Compute the pointwise multiplication w = w .* w for a Vector

let mut w = ceed.vector_from_slice(&[0., 1., 2., 3., 4.])?;

w = w.pointwise_square()?;
for (i, w) in w.view()?.iter().enumerate() {
    assert_eq!(*w, (i as Scalar).powf(2.0), "Value not set correctly");
}

Trait Implementations

impl<'a> Debug for Vector<'a>

fn fmt(&self, f: &mut Formatter<'_>) -> Result

Formats the value using the given formatter.

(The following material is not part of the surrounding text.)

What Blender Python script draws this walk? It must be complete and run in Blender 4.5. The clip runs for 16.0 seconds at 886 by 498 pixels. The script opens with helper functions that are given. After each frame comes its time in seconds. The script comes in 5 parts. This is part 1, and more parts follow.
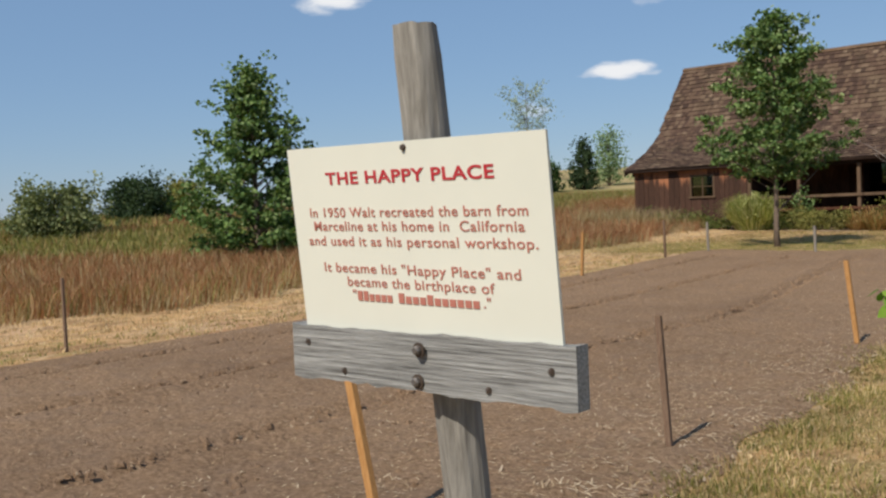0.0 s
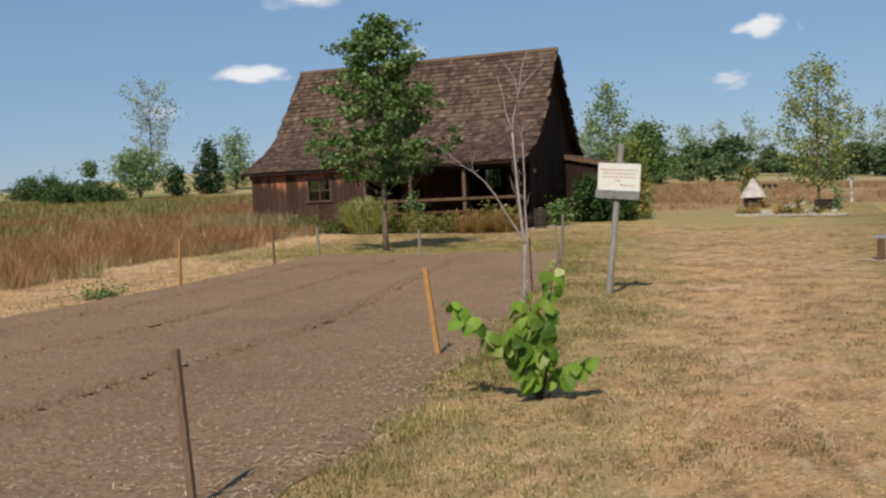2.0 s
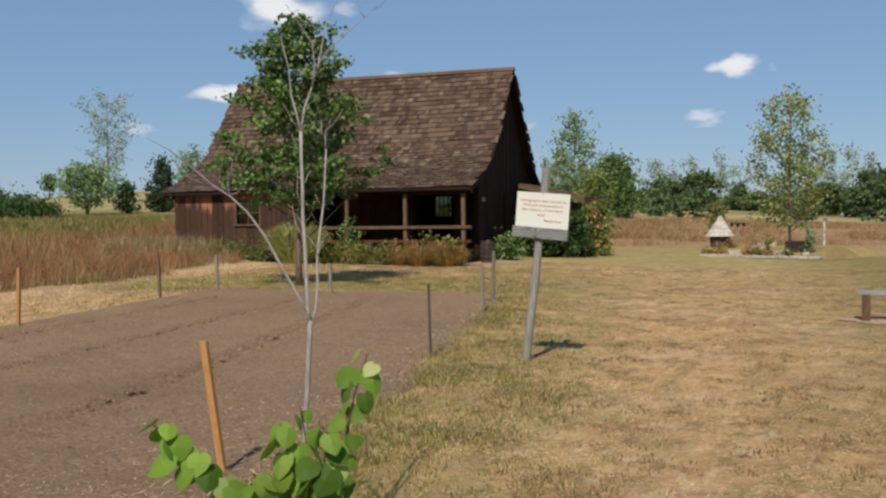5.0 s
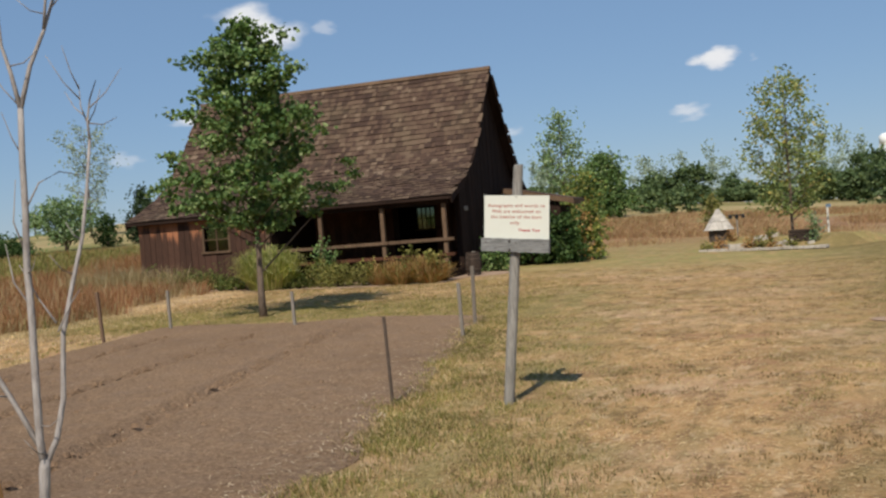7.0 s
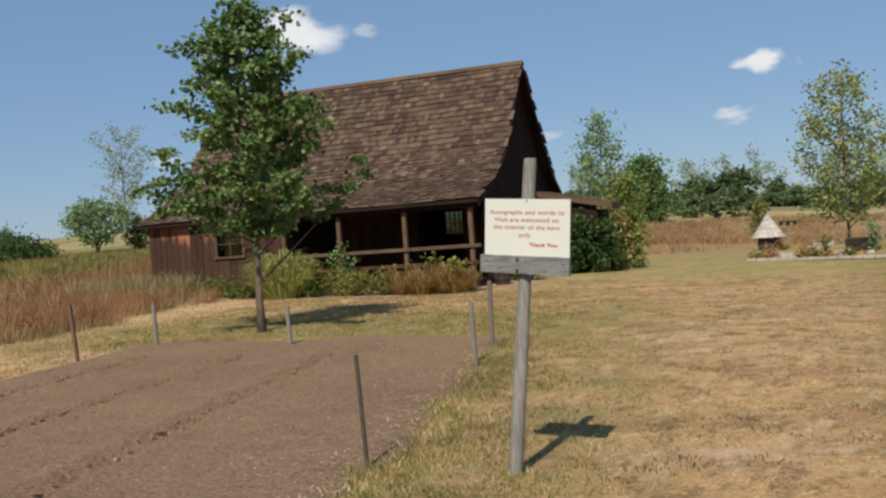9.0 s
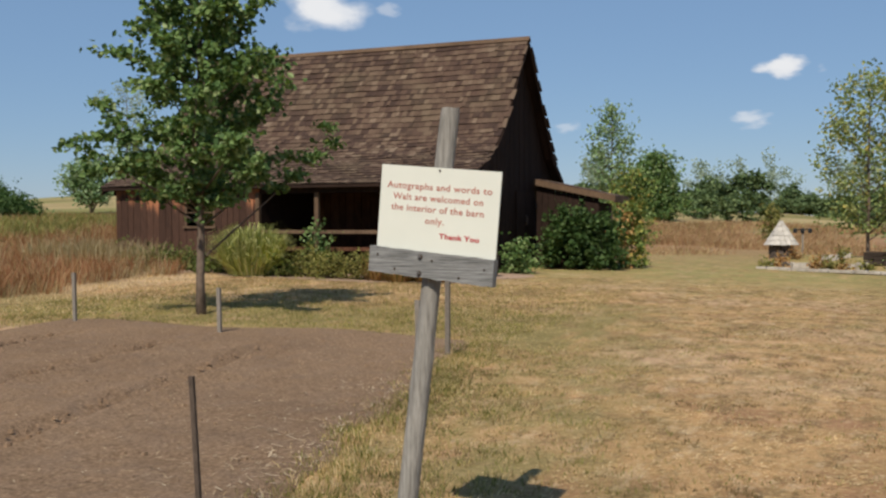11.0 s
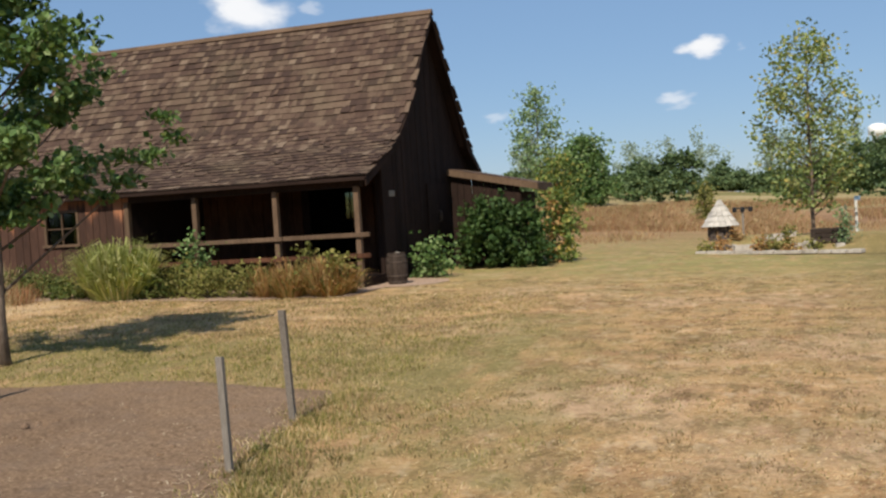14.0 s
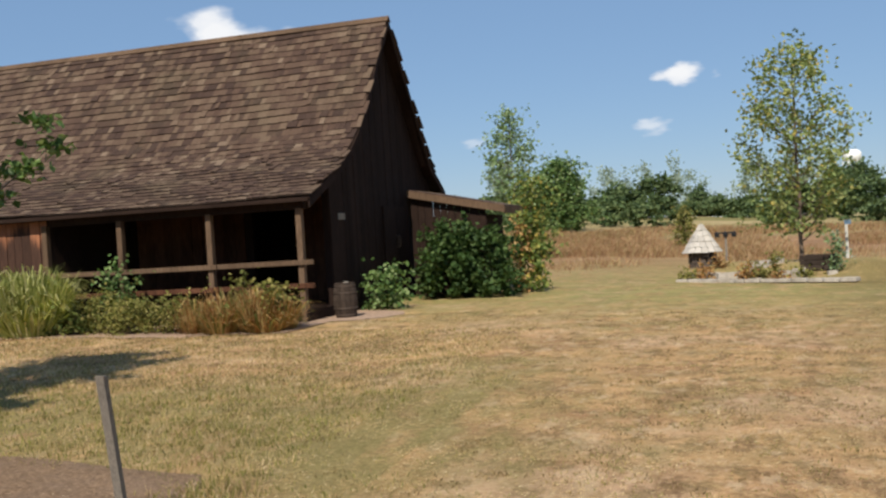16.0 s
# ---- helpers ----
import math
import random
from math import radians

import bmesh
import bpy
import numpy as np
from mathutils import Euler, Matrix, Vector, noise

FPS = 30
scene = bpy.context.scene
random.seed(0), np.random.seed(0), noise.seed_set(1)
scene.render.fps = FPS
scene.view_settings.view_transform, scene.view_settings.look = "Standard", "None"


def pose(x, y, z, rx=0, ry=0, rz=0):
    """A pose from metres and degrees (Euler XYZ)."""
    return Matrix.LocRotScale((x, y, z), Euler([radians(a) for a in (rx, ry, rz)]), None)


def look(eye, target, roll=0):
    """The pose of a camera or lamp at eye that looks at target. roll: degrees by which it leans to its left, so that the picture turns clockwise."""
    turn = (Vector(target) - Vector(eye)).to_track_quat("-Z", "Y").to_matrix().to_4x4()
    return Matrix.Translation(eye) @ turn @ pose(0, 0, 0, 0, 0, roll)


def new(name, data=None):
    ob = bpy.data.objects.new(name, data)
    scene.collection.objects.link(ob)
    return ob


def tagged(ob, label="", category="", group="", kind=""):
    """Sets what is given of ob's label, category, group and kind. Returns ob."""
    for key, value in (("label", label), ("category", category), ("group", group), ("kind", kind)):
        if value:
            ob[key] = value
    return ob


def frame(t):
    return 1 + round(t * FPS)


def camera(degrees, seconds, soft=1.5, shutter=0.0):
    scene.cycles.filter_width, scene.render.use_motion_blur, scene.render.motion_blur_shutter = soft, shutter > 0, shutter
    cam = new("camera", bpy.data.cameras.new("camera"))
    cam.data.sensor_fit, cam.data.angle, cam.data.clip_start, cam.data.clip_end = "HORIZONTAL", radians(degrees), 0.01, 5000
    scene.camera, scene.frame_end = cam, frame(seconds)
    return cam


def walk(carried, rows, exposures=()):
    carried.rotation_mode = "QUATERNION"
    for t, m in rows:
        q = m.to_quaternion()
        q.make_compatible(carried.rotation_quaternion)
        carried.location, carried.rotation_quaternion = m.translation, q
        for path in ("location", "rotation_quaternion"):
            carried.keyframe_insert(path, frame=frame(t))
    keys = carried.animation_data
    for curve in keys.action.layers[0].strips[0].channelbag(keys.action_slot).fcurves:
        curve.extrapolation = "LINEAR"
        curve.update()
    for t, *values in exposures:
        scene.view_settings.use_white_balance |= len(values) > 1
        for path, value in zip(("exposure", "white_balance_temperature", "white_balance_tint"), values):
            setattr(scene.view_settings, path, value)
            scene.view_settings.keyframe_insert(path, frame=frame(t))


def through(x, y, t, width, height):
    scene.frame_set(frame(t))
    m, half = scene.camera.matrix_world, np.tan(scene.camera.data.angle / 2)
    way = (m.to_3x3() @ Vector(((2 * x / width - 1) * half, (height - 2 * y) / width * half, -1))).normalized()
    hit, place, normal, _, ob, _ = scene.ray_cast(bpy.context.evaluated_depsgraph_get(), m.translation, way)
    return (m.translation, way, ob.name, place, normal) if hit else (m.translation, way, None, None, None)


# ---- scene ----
cam = camera(48.5, 16.0, soft=2.4)
PATH = [
    (0, (1.323, -0.84, 1.481), (-0.016, 0.643, 1.392), -2.6),
    (0.5, (1.347, -0.793, 1.481), (0.071, 0.744, 1.39), -3.3),
    (1, (1.434, -0.68, 1.471), (0.353, 0.999, 1.355), -4.0),
    (1.5, (1.301, -0.134, 1.383), (0.453, 1.667, 1.194), -2.3),
    (2, (1.247, 0.387, 1.455), (0.531, 2.251, 1.341), -2.6),
    (2.2, (1.256, 0.578, 1.447), (0.608, 2.467, 1.339), -2.9),
    (2.5, (1.307, 0.848, 1.47), (0.678, 2.746, 1.421), 1.1),
    (3, (1.285, 1.365, 1.463), (0.674, 3.268, 1.38), -0.6),
    (3.5, (1.189, 1.802, 1.478), (0.512, 3.684, 1.437), -1.7),
    (4, (1.193, 2.403, 1.465), (0.529, 4.289, 1.422), -1.4),
    (4.2, (1.19, 2.645, 1.487), (0.517, 4.528, 1.435), -0.1),
    (6.3, (0.948, 4.762, 1.478), (0.29, 6.649, 1.41), -2.4),
    (6.5, (0.89, 4.976, 1.518), (0.194, 6.851, 1.505), -2.9),
    (7, (0.849, 5.44, 1.505), (0.199, 7.331, 1.465), -4.5),
    (7.5, (0.848, 5.949, 1.524), (0.178, 7.832, 1.483), -2.8),
    (8, (0.747, 6.477, 1.517), (0.116, 8.374, 1.463), -3.1),
    (8.5, (0.606, 6.936, 1.538), (-0.091, 8.81, 1.515), -4.0),
    (10.8, (0.395, 9.297, 1.557), (-0.396, 11.132, 1.477), -3.2),
    (11, (0.349, 9.5, 1.518), (-0.392, 11.357, 1.459), -0.2),
    (11.5, (0.202, 10.007, 1.542), (-0.582, 11.846, 1.504), -3.3),
    (12, (0.151, 10.569, 1.541), (-0.676, 12.39, 1.534), -2.5),
    (12.5, (0.077, 11.082, 1.529), (-0.704, 12.923, 1.474), -2.0),
    (13, (-0.004, 11.557, 1.57), (-0.692, 13.433, 1.512), -2.3),
    (13.5, (0.005, 12.066, 1.571), (-0.671, 13.947, 1.515), -2.5),
    (14, (-0.032, 12.584, 1.579), (-0.654, 14.484, 1.505), -3.5),
    (14.2, (-0.074, 12.785, 1.562), (-0.634, 14.704, 1.517), -1.6),
    (14.5, (-0.144, 13.119, 1.571), (-0.652, 15.052, 1.52), -4.1),
    (15, (-0.113, 13.602, 1.539), (-0.635, 15.533, 1.502), -3.2),
    (15.5, (-0.106, 14.105, 1.54), (-0.681, 16.019, 1.452), -3.4),
    (16, (-0.252, 14.717, 1.542), (-0.829, 16.632, 1.517), -3.5),
]
walk(cam, [(t, look(eye, target, roll)) for t, eye, target, roll in PATH], [(0, 0.0), (3, -0.07), (13.4, -0.07), (14, 0.12), (15, 0.1), (16, 0.1)])

# ---- world, sun and sky ----
SUN_AZ, SUN_EL = 275.0, 47.5
world = bpy.data.worlds.new("world")
scene.world = world
world.use_nodes = True
wn = world.node_tree
sky = wn.nodes.new("ShaderNodeTexSky")
sky.sky_type, sky.sun_disc = "NISHITA", False
sky.sun_elevation, sky.sun_rotation = radians(SUN_EL), radians(90 - SUN_AZ)
sky.air_density, sky.dust_density, sky.ozone_density, sky.altitude = 1.0, 0.15, 3.2, 200
haze = wn.nodes.new("ShaderNodeMix")
haze.data_type = "RGBA"
haze.inputs[0].default_value, haze.inputs[7].default_value = 0.55, (2.75, 4.65, 7.7, 1)
wn.links.new(sky.outputs[0], haze.inputs[6])
wn.links.new(haze.outputs[2], wn.nodes["Background"].inputs[0])
wn.nodes["Background"].inputs[1].default_value = 0.082
sun = new("sun", bpy.data.lights.new("sun", "SUN"))
sun.data.energy, sun.data.angle, sun.data.color = 5.1, radians(0.5), (1.0, 0.93, 0.81)
toward = Vector((math.cos(radians(SUN_AZ)) * math.cos(radians(SUN_EL)), math.sin(radians(SUN_AZ)) * math.cos(radians(SUN_EL)), math.sin(radians(SUN_EL))))
sun.matrix_world = look(toward * 50, (0, 0, 0))
scene.view_settings.exposure = 0.0


# ---- materials ----
class Mat:
    """A small wrapper that strings shader nodes together."""

    def __init__(self, name, rough=0.8, metal=0.0):
        self.m = bpy.data.materials.new(name)
        self.m.use_nodes = True
        self.t = self.m.node_tree
        self.b = self.t.nodes["Principled BSDF"]
        self.b.inputs["Roughness"].default_value = rough
        self.b.inputs["Metallic"].default_value = metal
        self.b.inputs["Specular IOR Level"].default_value = 0.25

    def node(self, kind, **kw):
        n = self.t.nodes.new(kind)
        for k, v in kw.items():
            n.inputs[k].default_value = v
        return n

    def link(self, a, b):
        self.t.links.new(a, b)

    def coords(self, kind="Object", scale=(1, 1, 1)):
        tc = self.t.nodes.new("ShaderNodeTexCoord")
        mp = self.t.nodes.new("ShaderNodeMapping")
        mp.inputs["Scale"].default_value = scale
        self.link(tc.outputs[kind], mp.inputs[0])
        return mp.outputs[0]

    def world_pos(self, scale=(1, 1, 1)):
        g = self.t.nodes.new("ShaderNodeNewGeometry")
        mp = self.t.nodes.new("ShaderNodeMapping")
        mp.inputs["Scale"].default_value = scale
        self.link(g.outputs["Position"], mp.inputs[0])
        return mp.outputs[0]

    def noise(self, vec, scale, detail=5.0, rough=0.6):
        n = self.node("ShaderNodeTexNoise", Scale=scale, Detail=detail, Roughness=rough)
        self.link(vec, n.inputs["Vector"])
        return n.outputs[0]

    def ramp(self, fac, stops):
        r = self.t.nodes.new("ShaderNodeValToRGB")
        e = r.color_ramp.elements
        while len(e) < len(stops):
            e.new(0.5)
        for el, (p, c) in zip(e, stops):
            el.position, el.color = p, (*c, 1) if len(c) == 3 else c
        self.link(fac, r.inputs[0])
        return r.outputs[0]

    def grey(self, fac, lo, hi):
        return self.ramp(fac, [(lo, (0, 0, 0)), (hi, (1, 1, 1))])

    def mix(self, fac, a, b, mode="MIX"):
        x = self.t.nodes.new("ShaderNodeMix")
        x.data_type, x.blend_type = "RGBA", mode
        for sock, val in ((x.inputs[0], fac), (x.inputs[6], a), (x.inputs[7], b)):
            if isinstance(val, (int, float)):
                sock.default_value = val
            elif isinstance(val, tuple):
                sock.default_value = (*val, 1)
            else:
                self.link(val, sock)
        return x.outputs[2]

    def math(self, op, a, b=0.0):
        x = self.t.nodes.new("ShaderNodeMath")
        x.operation = op
        for sock, val in ((x.inputs[0], a), (x.inputs[1], b)):
            if isinstance(val, (int, float)):
                sock.default_value = val
            else:
                self.link(val, sock)
        return x.outputs[0]

    def rand(self):
        """A random number for each object or each loose piece of a mesh."""
        o = self.t.nodes.new("ShaderNodeObjectInfo")
        g = self.t.nodes.new("ShaderNodeNewGeometry")
        return self.math("FRACT", self.math("ADD", o.outputs["Random"], g.outputs["Random Per Island"]))

    def out(self, color, bump=None, strength=0.3, dist=0.01, rough=None):
        if isinstance(color, tuple):
            self.b.inputs["Base Color"].default_value = (*color, 1)
        else:
            self.link(color, self.b.inputs["Base Color"])
        if bump is not None:
            bn = self.node("ShaderNodeBump", Strength=strength, Distance=dist)
            self.link(bump, bn.inputs["Height"])
            self.link(bn.outputs[0], self.b.inputs["Normal"])
        if rough is not None:
            self.link(rough, self.b.inputs["Roughness"])
        return self.m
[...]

impl<'a> Display for Vector<'a>

fn fmt(&self, f: &mut Formatter<'_>) -> Result

View a Vector

let vec = libceed::vector::Vector::from_slice(&ceed, &[1., 2., 3.])?;
assert_eq!(
    vec.to_string(),
    "CeedVector length 3
    1.00000000
    2.00000000
    3.00000000
"
);

impl<'a> Drop for Vector<'a>

fn drop(&mut self)

Executes the destructor for this type.

impl From<&Vector<'_>> for CeedVector

fn from(vec: &Vector<'_>) -> Self

Converts to this type from the input type.

impl<'a> From<&'a Vector<'_>> for VectorOpt<'a>

Construct a VectorOpt reference from a Vector reference

fn from(vec: &'a Vector<'_>) -> Self

Converts to this type from the input type.